CASTRO HEALTH CRISIS
Troops mobilized after Castro's surgery
From Miami Herald Wire Services
Interim Cuban leader Raúl Castro has confirmed that a massive
mobilization of security forces was ordered after his brother Fidel
underwent surgery eight months ago.
''This popular mobilization, in silence, without the least boasting,
guaranteed the preservation of the revolution from any attempted
military aggression,'' he was quoted as saying Friday by the Communist
Party's Granma newspaper.
Addressing senior military leaders Friday, Raúl Castro said ''Operación
Caguairán'' -- named after a hard Cuban tree also called ''ax breaker''
-- was ordered because he could not rule out that, in the face of his
brother's ailment, someone in Washington could ``turn crazy.''
Cuba did not publicly reveal the mobilization when it was ordered, just
hours after it was announced on July 31 that Fidel Castro was
''temporarily'' surrendering power because of the surgery.

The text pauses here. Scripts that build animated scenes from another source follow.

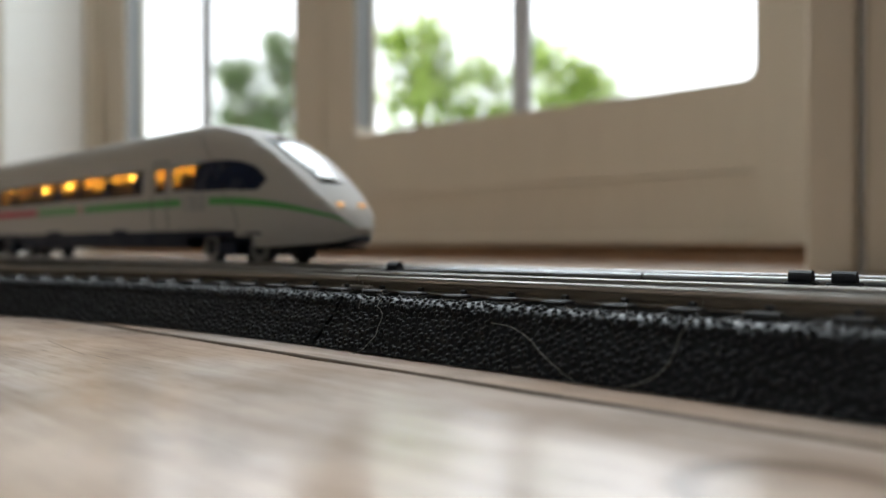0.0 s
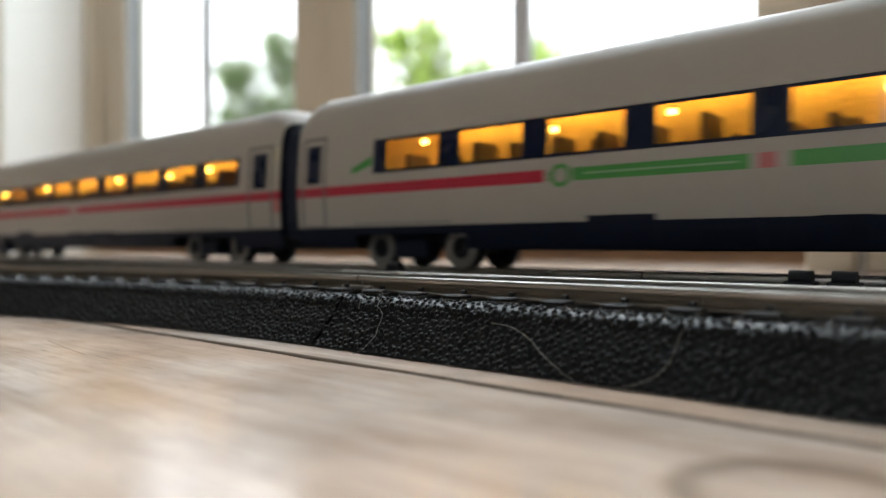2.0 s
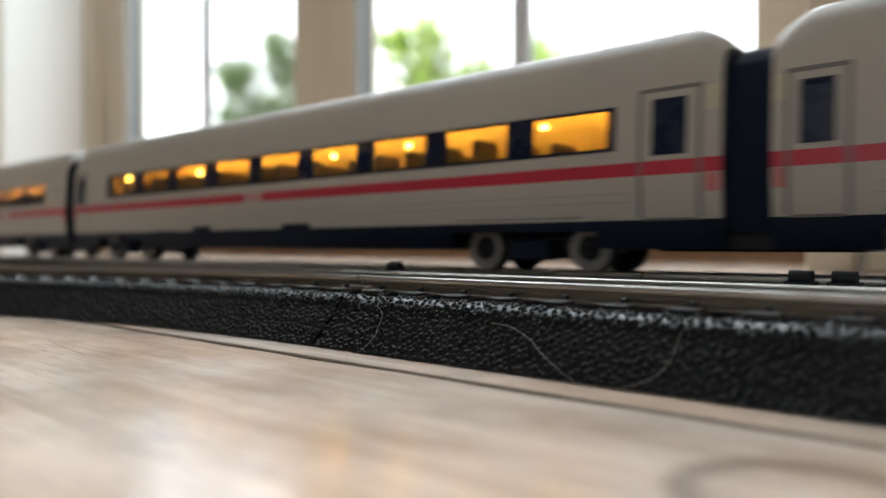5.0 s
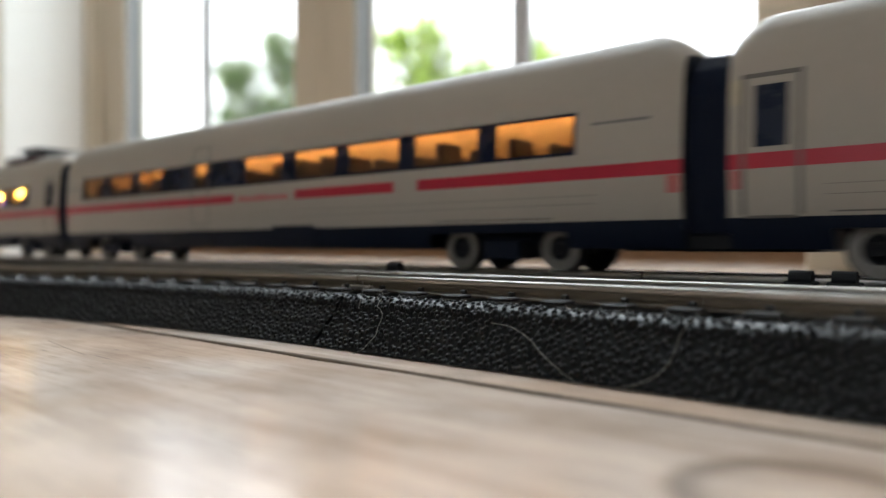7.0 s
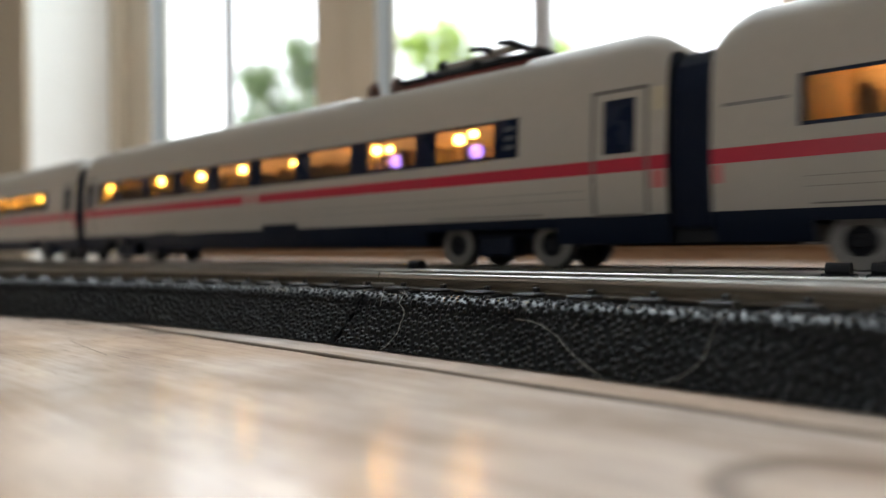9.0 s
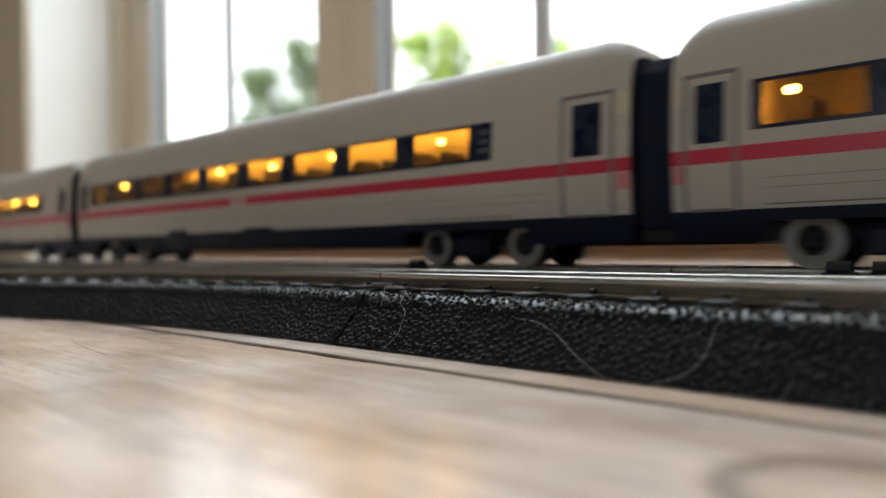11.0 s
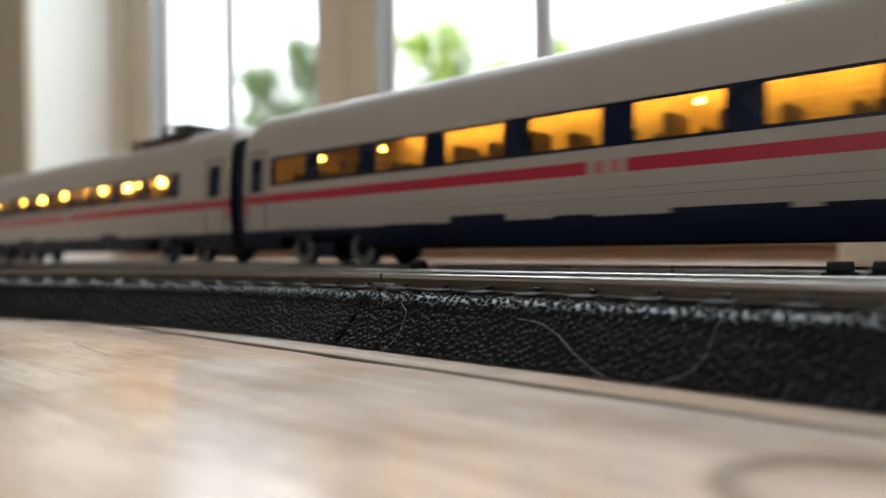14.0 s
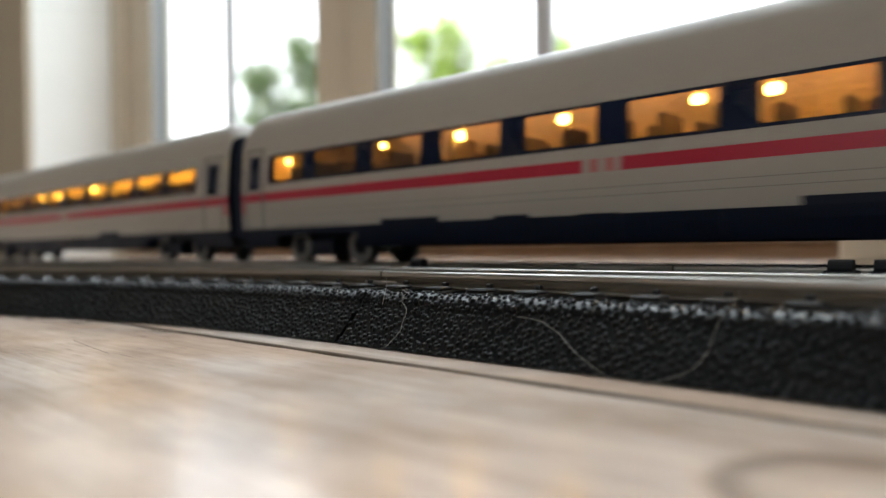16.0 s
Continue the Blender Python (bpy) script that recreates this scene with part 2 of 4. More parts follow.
def add_box(bm, x0, x1, y0, y1, z0, z1, bevel=0.0, seg=2):
    r = bmesh.ops.create_cube(bm, size=1.0)
    for v in r["verts"]:
        v.co = Vector(((x0 + x1) / 2 + v.co.x * (x1 - x0), (y0 + y1) / 2 + v.co.y * (y1 - y0), (z0 + z1) / 2 + v.co.z * (z1 - z0)))
    if bevel:
        es = list({e for v in r["verts"] for e in v.link_edges})
        bmesh.ops.bevel(bm, geom=es, offset=bevel, segments=seg, affect="EDGES", profile=0.5)
    return bm


def box(*a, **k):
    return add_box(bmesh.new(), *a, **k)


def add_rod(bm, a, b, r0, r1=None, seg=10):
    a, b = Vector(a), Vector(b)
    m = (b - a).to_track_quat("Z", "Y").to_matrix().to_4x4()
    bmesh.ops.create_cone(bm, cap_ends=True, segments=seg, radius1=r0, radius2=r0 if r1 is None else r1, depth=(b - a).length,
                          matrix=Matrix.Translation((a + b) / 2) @ m)
    return bm


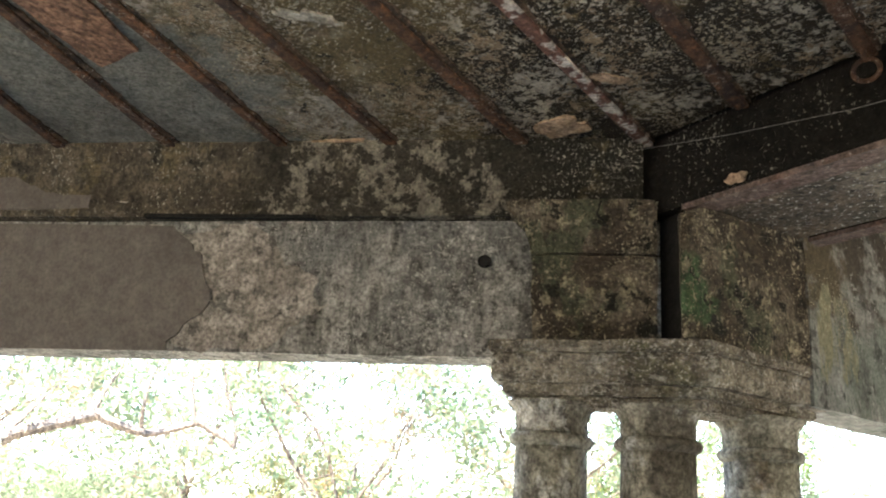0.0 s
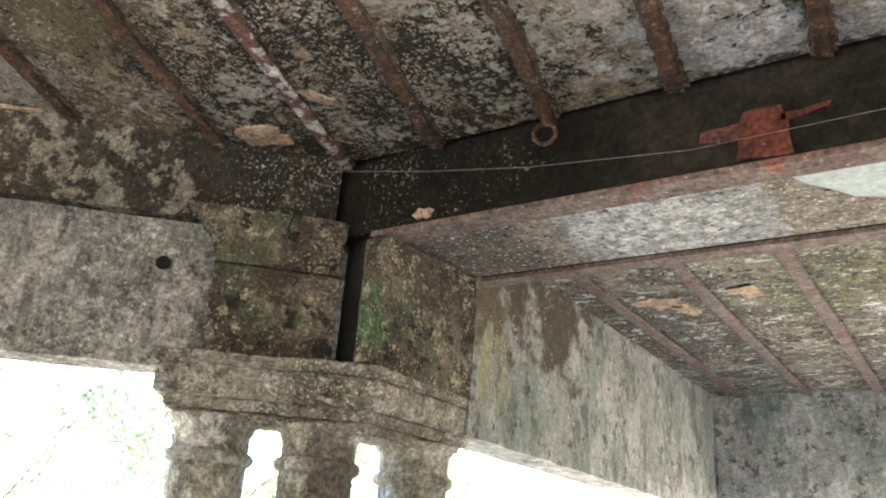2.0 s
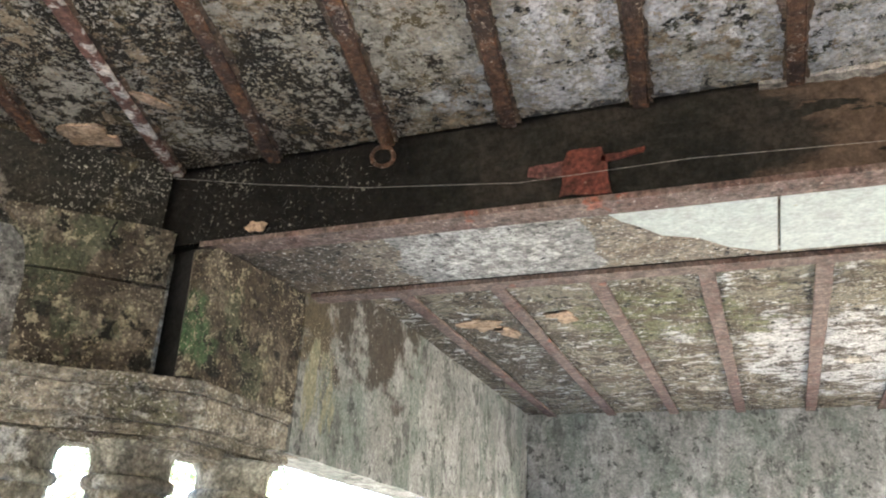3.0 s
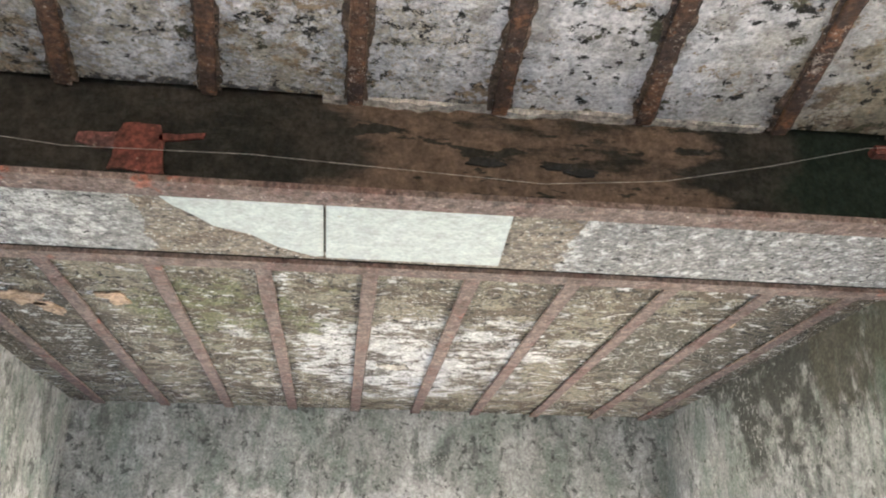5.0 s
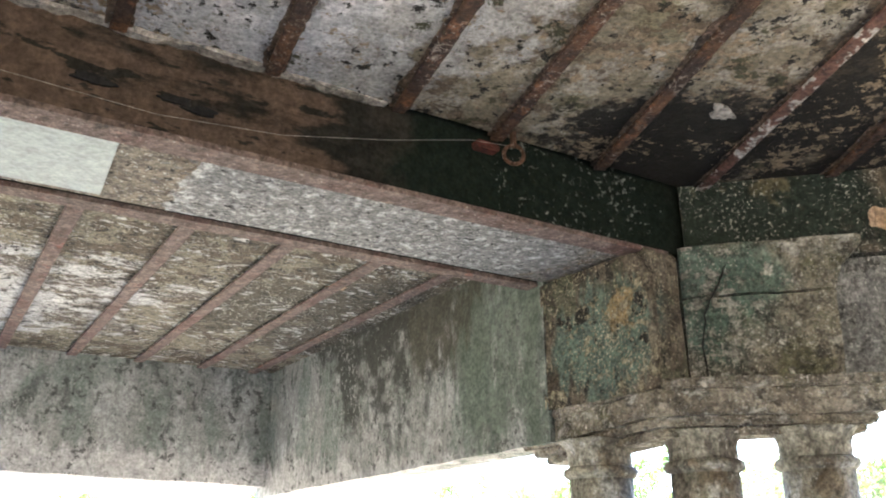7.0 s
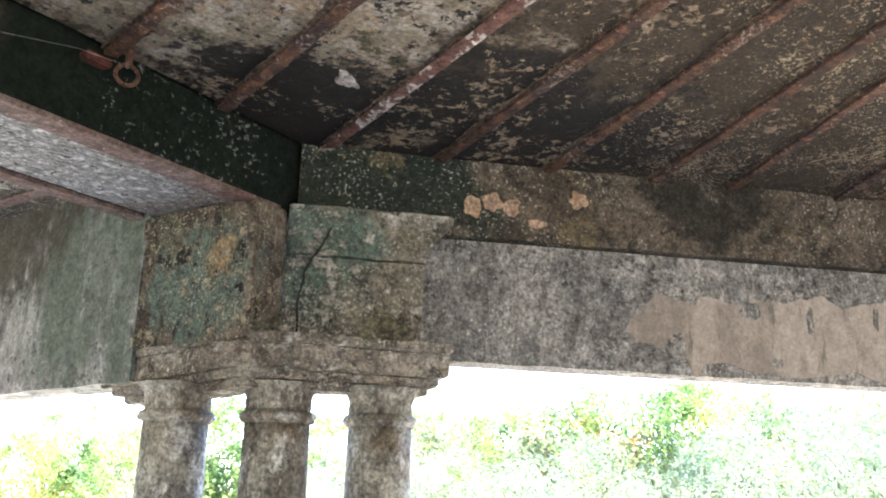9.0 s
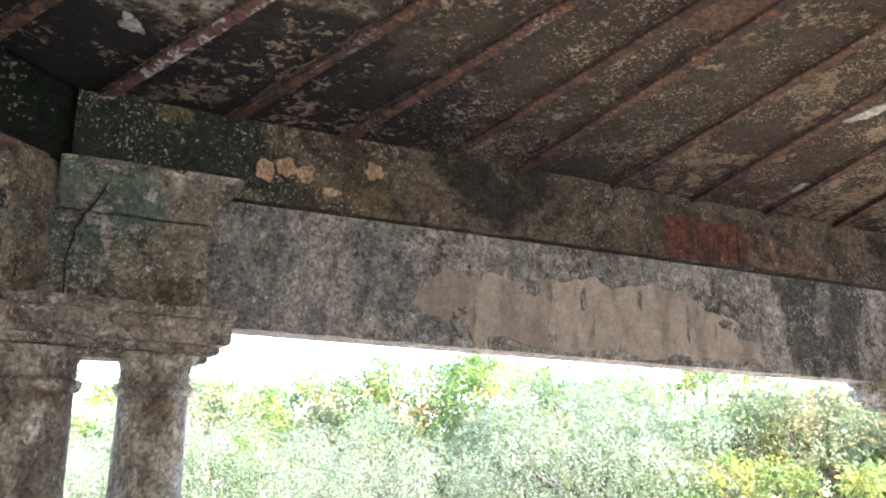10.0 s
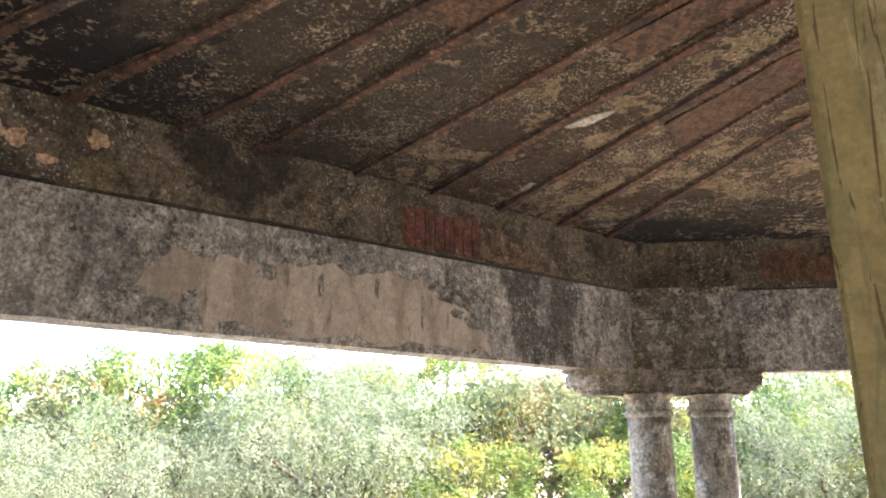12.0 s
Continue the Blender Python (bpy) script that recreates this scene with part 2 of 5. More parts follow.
moss_mat = weathered("moss-grown dark stone", (0.135, 0.112, 0.082), [
    ((0.055, 0.042, 0.030), 3.0, 0.44, 0.54, dict(seed=221, detail=12, grit=0.7)),
    ((0.060, 0.095, 0.045), 3.0, 0.40, 0.52, dict(seed=222, at=(-2.72, 6.60, 2.62, 0.20, 0.14), detail=11, boost=0.12)),
    ((0.085, 0.105, 0.060), 4.0, 0.53, 0.58, dict(seed=223, amount=0.45, detail=12, stretch=(1, 1, 0.6))),
    ((0.095, 0.125, 0.100), 3.0, 0.42, 0.56, dict(seed=224, at=(2.70, 6.95, 2.6, 0.45, 0.3), detail=11, boost=0.10, stretch=(1, 2, 0.6))),
    ((0.24, 0.175, 0.09), 6.0, 0.47, 0.55, dict(seed=225, at=(2.67, 6.80, 2.70, 0.20, 0.16), detail=11, boost=0.10)),
    ((0.27, 0.235, 0.16), 15.0, 0.565, 0.60, dict(seed=226, detail=12, grit=0.72, cluster=0.40, every=4.0, relief=0.6)),
    ((0.018, 0.016, 0.012), 9.0, 0.56, 0.60, dict(seed=227, detail=12, grit=0.72, cluster=0.3)),
    ((0.34, 0.30, 0.22), 72, 0.595, 0.625, dict(seed=303, detail=4, grit=0.62, cluster=0.34, every=3.0, relief=0.5)),
], bump=1.0, bump_scale=34, distance=0.025)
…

He remains
largely absent from public view eight months later, but is reported to
be recovering.
The mobilization covered 200,000 Cubans, according to Hal Klepak, a
Canadian academic and an expert on the Cuban armed forces who spoke last
month at a University of Miami conference on Cuba.
Klepak did not explain whether the number was for Aug. 1 alone or a
total for rotating call-ups.
Raúl Castro said the mobilizations were carried out successfully. Large
numbers of uniformed but unarmed soldiers and extra police were visible
in the streets of Havana immediately after the July 31 announcement.
Granma earlier last week reported that mobilized soldiers had been
practicing combat tactics, firing antiaircraft rockets, using computer
simulators and sniping, but gave no numbers.
''Never before, except in the times of the Bay of Pigs [1961] and the
Missile Crisis [1962] had Cuba undertaken in its national territory such
a mobilization of its troops in such a scale,'' the newspaper said.